AKP 2010’lu yılların başında girdiği yanlış istikametlerin sonuçlarını şimdi tekrarlanan bir muktedir olamama durumu olarak ödemeye başladı galiba. Muktedir olamadığın dönemlerde şekilde görüldüğü gibi yönetemiyorsun demektir; Türkiye de son senelerde yönetilemiyor, ABD ve Avrupa Birliği ile yaşanan büyük sorunlar, Filistin’e kadar uzanan dış politika başarısızlıkları, iki haneli enflasyon ve faizler, sıfır mertebesinde iktisadi büyüme oranı, yüzde 16’yı geçen tarım dışı işsizlik, eğitimde büyük bir çökme, hapishanelerde yazarlar, gazeteciler, öğretim üyeleri, 2019 senesinde hala laiklik, Atatürk tartışmaları ülkenin yönetilemiyor olduğunun sıradan göstergeleri.

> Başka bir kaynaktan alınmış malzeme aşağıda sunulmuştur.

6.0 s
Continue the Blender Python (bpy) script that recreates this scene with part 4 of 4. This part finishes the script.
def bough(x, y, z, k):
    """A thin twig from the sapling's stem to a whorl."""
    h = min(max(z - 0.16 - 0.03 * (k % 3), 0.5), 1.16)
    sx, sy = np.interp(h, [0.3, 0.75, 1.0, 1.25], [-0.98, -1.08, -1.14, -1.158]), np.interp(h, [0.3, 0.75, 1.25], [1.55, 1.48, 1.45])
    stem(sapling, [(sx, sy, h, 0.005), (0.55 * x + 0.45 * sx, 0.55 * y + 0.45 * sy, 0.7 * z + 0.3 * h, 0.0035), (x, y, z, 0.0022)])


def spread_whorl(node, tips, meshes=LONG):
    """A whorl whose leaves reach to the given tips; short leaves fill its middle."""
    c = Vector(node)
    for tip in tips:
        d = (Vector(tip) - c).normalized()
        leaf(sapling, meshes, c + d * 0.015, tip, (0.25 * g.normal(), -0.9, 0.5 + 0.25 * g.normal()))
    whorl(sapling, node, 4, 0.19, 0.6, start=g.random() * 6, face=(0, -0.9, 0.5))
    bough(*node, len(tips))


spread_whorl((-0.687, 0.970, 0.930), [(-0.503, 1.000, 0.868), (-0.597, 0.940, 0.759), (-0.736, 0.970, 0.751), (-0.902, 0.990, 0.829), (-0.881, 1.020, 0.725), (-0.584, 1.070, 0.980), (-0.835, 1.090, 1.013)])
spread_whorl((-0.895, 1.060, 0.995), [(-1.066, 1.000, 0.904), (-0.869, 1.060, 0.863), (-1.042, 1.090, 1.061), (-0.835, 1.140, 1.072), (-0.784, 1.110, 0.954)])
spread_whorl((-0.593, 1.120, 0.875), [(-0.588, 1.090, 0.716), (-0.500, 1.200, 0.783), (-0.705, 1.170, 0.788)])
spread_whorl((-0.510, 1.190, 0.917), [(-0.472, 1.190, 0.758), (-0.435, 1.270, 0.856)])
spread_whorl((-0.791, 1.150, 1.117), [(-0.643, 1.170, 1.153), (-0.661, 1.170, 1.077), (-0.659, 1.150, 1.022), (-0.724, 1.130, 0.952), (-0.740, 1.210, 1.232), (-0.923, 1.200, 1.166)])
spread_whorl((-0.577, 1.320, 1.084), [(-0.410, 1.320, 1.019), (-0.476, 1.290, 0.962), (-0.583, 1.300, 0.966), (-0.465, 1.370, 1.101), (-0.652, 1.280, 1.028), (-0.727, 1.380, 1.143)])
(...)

AKP başladığı yere geri döndü gibi; muktedir olamamaktan sonra kısa süren bir muktedir olma hali ama hemen sonra yine muktedir olamama durumu; kısa süren muktedir olma hali ise meşruiyet kazanma çabasının bir uzantısı olarak küresel kriterleri benimseme sürecine tekabül ediyor. İlk muktedir olamama döneminin sorumlusu/nedeni muhtemelen askeri-bürokratik vesayet idi; bu vesayet görüntüsü bugün en azından görünürde aşıldı gibi ama iktidarda her başarısızlık yeni ve değişik vesayet kurumlarının devreye girmesi demektir; bu yeni vesayet odakları AKP ve Erdoğan’ı eski AKP ve Erdoğan’dan uzaklaştırıyorlar, eski parti ve liderini özleyenler yeni partiler (eski AKP) kuruyorlar ya da kendilerini siyasetin dışına atıyorlar.
Erdoğan ve AKP’nin muktedir olamama serencamını iktisatçıların ve siyaset bilimcilerin çok sevdiği “U biçimindeki eğri” (U-shapedcurve) ile açıklamak mümkün; U’nun altına yani yatay eksene zamanı (2002-2019) dikey eksene de muktedir olamamanın şiddetini koyarsanız, serencam 2002’de çok güçlü bir muktedir olamama ile başlıyor, ortada büyük bir hazırlıksızlık, acemilik var ama doğru işler yapılıyor.
AB ve IMF çözümlerinden sapılmıyor, zaman ekseninde muktedir olamama durumu 2007-2010 arası minimuma yani U eğrisinin en alt noktasına iniyor ama Ankara kriterlerinin benimsenmesi ve Prof. Mehmet Altan’ın çok önemli benzetmesidir. AKP’nin Ankaralılaşması ile birlikte hatalar katlanmaya başlıyor, hatalar kamu politikalarında etkinsizliklere ve siyasi güç kaybına neden olmaya başlıyor ve muktedir olamama durumu U eğrisinin sağ kolunda görüldüğü gibi tekrar çok yükseklere tırmanıyor.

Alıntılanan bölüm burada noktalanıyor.